### The exercise
Give back every line exactly as it appears, pictures excluded.

### Material
▼▼▼
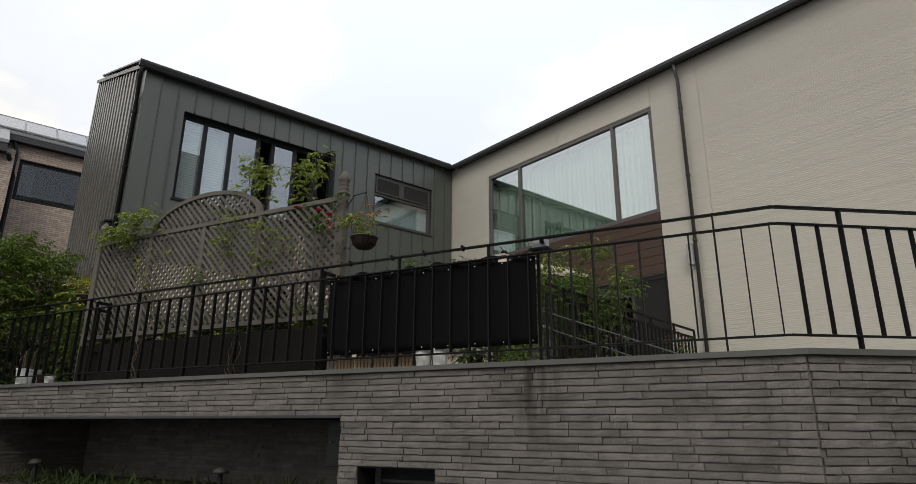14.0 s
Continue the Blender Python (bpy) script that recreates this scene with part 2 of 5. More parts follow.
CABINET = material("cabinet_paint", (0.018, 0.024, 0.021), 0.45, 0.0, vary=0.15, scale=4.0, fine=30.0, bump=0.03, spec=0.3)
PIPE = material("pipe_paint", (0.034, 0.032, 0.031), 0.42, 0.0, vary=0.12, scale=5.0, fine=40.0, bump=0.03, spec=0.6)
FRAME_GREY = material("grey_window_frame", (0.085, 0.082, 0.080), 0.45, 0.0, vary=0.06, bump=0.02)
FRAME = material("window_frame", (0.050, 0.048, 0.046), 0.45, 0.0, vary=0.06, bump=0.02)
BROWN = material("brown_cladding", (0.055, 0.031, 0.0215), 0.72, vary=0.12, scale=6.0, fine=50.0, bump=0.1, each=0.25)
STONE = material("grey_stone", (0.146, 0.135, 0.124), 0.9, vary=0.42, scale=22.0, fine=110.0, bump=1.0, each=0.42, streak=0.26, spec=0.2)
STONE_REST = material("grey_stone_rest", (0.146, 0.135, 0.124), 0.9, vary=0.42, scale=22.0, fine=110.0, bump=1.0, island=0.42, streak=0.26, spec=0.2)
MORTAR = material("pale_joint", (0.115, 0.107, 0.099), 0.95, vary=0.25, fine=90.0)
CAP = material("coping_metal", (0.085, 0.085, 0.080), 0.5, 0.0, vary=0.12, bump=0.05, streak=0.25)
CONCRETE = material("terrace_paving", (0.30, 0.29, 0.27), 0.9, vary=0.15, bump=0.2)
ASPHALT = material("asphalt", (0.055, 0.055, 0.057), 0.9, vary=0.25, scale=3.0, fine=120.0, bump=0.3)
GLASS = glass("window_glass", 0.065, (0.90, 0.95, 0.95))
GLASS_MID = glass("reflecting_glass", 0.21, (0.82, 0.88, 0.88))
GLASS_BIG = glass("coated_glass", 0.38, (0.64, 0.75, 0.70))
# the tint dims the rooms behind, standing in for unlit depth
GLASS_DIM = glass("room_dimming_glass", 0.06, (0.42, 0.46, 0.47))
BLIND = material("white_blind", (0.72, 0.74, 0.75), 0.7, vary=0.04, bump=0.0)
BLUE_BLIND = material("bluish_blind", (0.42, 0.485, 0.49), 0.7, vary=0.06, bump=0.0)
# blind colour carries the teal of sky reflected in the gable glass
SKY_TEAL_BLIND = material("sky_teal_blind", (0.28, 0.38, 0.375), 0.7, vary=0.06, bump=0.0)
GREY_BLIND = material("grey_blind", (0.17, 0.19, 0.20), 0.7, vary=0.06, bump=0.0)
LACE = dotted("lace_curtain", (0.20, 0.235, 0.24), (0.34, 0.38, 0.385), 0.06)
FILM = dotted("dotted_film", (0.30, 0.36, 0.37), (0.50, 0.56, 0.56), 0.05)
CURTAIN = material("pale_curtain", (0.66, 0.70, 0.66), 0.9, vary=0.05, bump=0.0)
# inner walls and slabs are coloured dark so the rooms look unlit
ROOM = material("unlit_room", (0.10, 0.095, 0.09), 0.9, vary=0.1)
SCREEN = material("insect_screen", (0.024, 0.024, 0.024), 0.8, vary=0.05, spec=0.15)
WOOD = material("weathered_wood", (0.104, 0.094, 0.081), 0.85, vary=0.22, scale=8.0, fine=60.0, bump=0.25, each=0.2)
TAN = material("tan_wood", (0.26, 0.18, 0.105), 0.8, vary=0.2, scale=8.0, fine=60.0, bump=0.2, each=0.3)
PLANTER = material("planter_boards", (0.0115, 0.010, 0.009), 0.8, vary=0.25, scale=5.0, fine=40.0, bump=0.1, each=0.3, spec=0.1)
BLACKCLOTH = material("black_cloth", (0.0042, 0.0042, 0.0045), 0.85, vary=0.3, bump=0.2, spec=0.09)
SLATE = material("slate", (0.085, 0.090, 0.100), 0.6, vary=0.22, scale=6.0, fine=50.0, bump=0.2, each=0.4)
SLATE_REST = material("slate_rest", (0.085, 0.090, 0.100), 0.6, vary=0.22, scale=6.0, fine=50.0, bump=0.2, island=0.4)
BRICK = bricked("brown_brick", (0.34, 0.268, 0.22), (0.20, 0.17, 0.148), 0.24, 0.075)
ROOFMETAL = material("grey_roof_metal", (0.21, 0.215, 0.22), 0.45, 0.2, vary=0.1, bump=0.03)
SOLAR = material("solar_cell", (0.20, 0.215, 0.245), 0.25, 0.6, vary=0.06, bump=0.0, spec=0.8)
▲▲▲
### Solution to this problem
14.0 s
Continue the Blender Python (bpy) script that recreates this scene with part 2 of 5. More parts follow.
CABINET = material("cabinet_paint", (0.018, 0.024, 0.021), 0.45, 0.0, vary=0.15, scale=4.0, fine=30.0, bump=0.03, spec=0.3)
PIPE = material("pipe_paint", (0.034, 0.032, 0.031), 0.42, 0.0, vary=0.12, scale=5.0, fine=40.0, bump=0.03, spec=0.6)
FRAME_GREY = material("grey_window_frame", (0.085, 0.082, 0.080), 0.45, 0.0, vary=0.06, bump=0.02)
FRAME = material("window_frame", (0.050, 0.048, 0.046), 0.45, 0.0, vary=0.06, bump=0.02)
BROWN = material("brown_cladding", (0.055, 0.031, 0.0215), 0.72, vary=0.12, scale=6.0, fine=50.0, bump=0.1, each=0.25)
STONE = material("grey_stone", (0.146, 0.135, 0.124), 0.9, vary=0.42, scale=22.0, fine=110.0, bump=1.0, each=0.42, streak=0.26, spec=0.2)
STONE_REST = material("grey_stone_rest", (0.146, 0.135, 0.124), 0.9, vary=0.42, scale=22.0, fine=110.0, bump=1.0, island=0.42, streak=0.26, spec=0.2)
MORTAR = material("pale_joint", (0.115, 0.107, 0.099), 0.95, vary=0.25, fine=90.0)
CAP = material("coping_metal", (0.085, 0.085, 0.080), 0.5, 0.0, vary=0.12, bump=0.05, streak=0.25)
CONCRETE = material("terrace_paving", (0.30, 0.29, 0.27), 0.9, vary=0.15, bump=0.2)
ASPHALT = material("asphalt", (0.055, 0.055, 0.057), 0.9, vary=0.25, scale=3.0, fine=120.0, bump=0.3)
GLASS = glass("window_glass", 0.065, (0.90, 0.95, 0.95))
GLASS_MID = glass("reflecting_glass", 0.21, (0.82, 0.88, 0.88))
GLASS_BIG = glass("coated_glass", 0.38, (0.64, 0.75, 0.70))
# the tint dims the rooms behind, standing in for unlit depth
GLASS_DIM = glass("room_dimming_glass", 0.06, (0.42, 0.46, 0.47))
BLIND = material("white_blind", (0.72, 0.74, 0.75), 0.7, vary=0.04, bump=0.0)
BLUE_BLIND = material("bluish_blind", (0.42, 0.485, 0.49), 0.7, vary=0.06, bump=0.0)
# blind colour carries the teal of sky reflected in the gable glass
SKY_TEAL_BLIND = material("sky_teal_blind", (0.28, 0.38, 0.375), 0.7, vary=0.06, bump=0.0)
GREY_BLIND = material("grey_blind", (0.17, 0.19, 0.20), 0.7, vary=0.06, bump=0.0)
LACE = dotted("lace_curtain", (0.20, 0.235, 0.24), (0.34, 0.38, 0.385), 0.06)
FILM = dotted("dotted_film", (0.30, 0.36, 0.37), (0.50, 0.56, 0.56), 0.05)
CURTAIN = material("pale_curtain", (0.66, 0.70, 0.66), 0.9, vary=0.05, bump=0.0)
# inner walls and slabs are coloured dark so the rooms look unlit
ROOM = material("unlit_room", (0.10, 0.095, 0.09), 0.9, vary=0.1)
SCREEN = material("insect_screen", (0.024, 0.024, 0.024), 0.8, vary=0.05, spec=0.15)
WOOD = material("weathered_wood", (0.104, 0.094, 0.081), 0.85, vary=0.22, scale=8.0, fine=60.0, bump=0.25, each=0.2)
TAN = material("tan_wood", (0.26, 0.18, 0.105), 0.8, vary=0.2, scale=8.0, fine=60.0, bump=0.2, each=0.3)
PLANTER = material("planter_boards", (0.0115, 0.010, 0.009), 0.8, vary=0.25, scale=5.0, fine=40.0, bump=0.1, each=0.3, spec=0.1)
BLACKCLOTH = material("black_cloth", (0.0042, 0.0042, 0.0045), 0.85, vary=0.3, bump=0.2, spec=0.09)
SLATE = material("slate", (0.085, 0.090, 0.100), 0.6, vary=0.22, scale=6.0, fine=50.0, bump=0.2, each=0.4)
SLATE_REST = material("slate_rest", (0.085, 0.090, 0.100), 0.6, vary=0.22, scale=6.0, fine=50.0, bump=0.2, island=0.4)
BRICK = bricked("brown_brick", (0.34, 0.268, 0.22), (0.20, 0.17, 0.148), 0.24, 0.075)
ROOFMETAL = material("grey_roof_metal", (0.21, 0.215, 0.22), 0.45, 0.2, vary=0.1, bump=0.03)
SOLAR = material("solar_cell", (0.20, 0.215, 0.245), 0.25, 0.6, vary=0.06, bump=0.0, spec=0.8)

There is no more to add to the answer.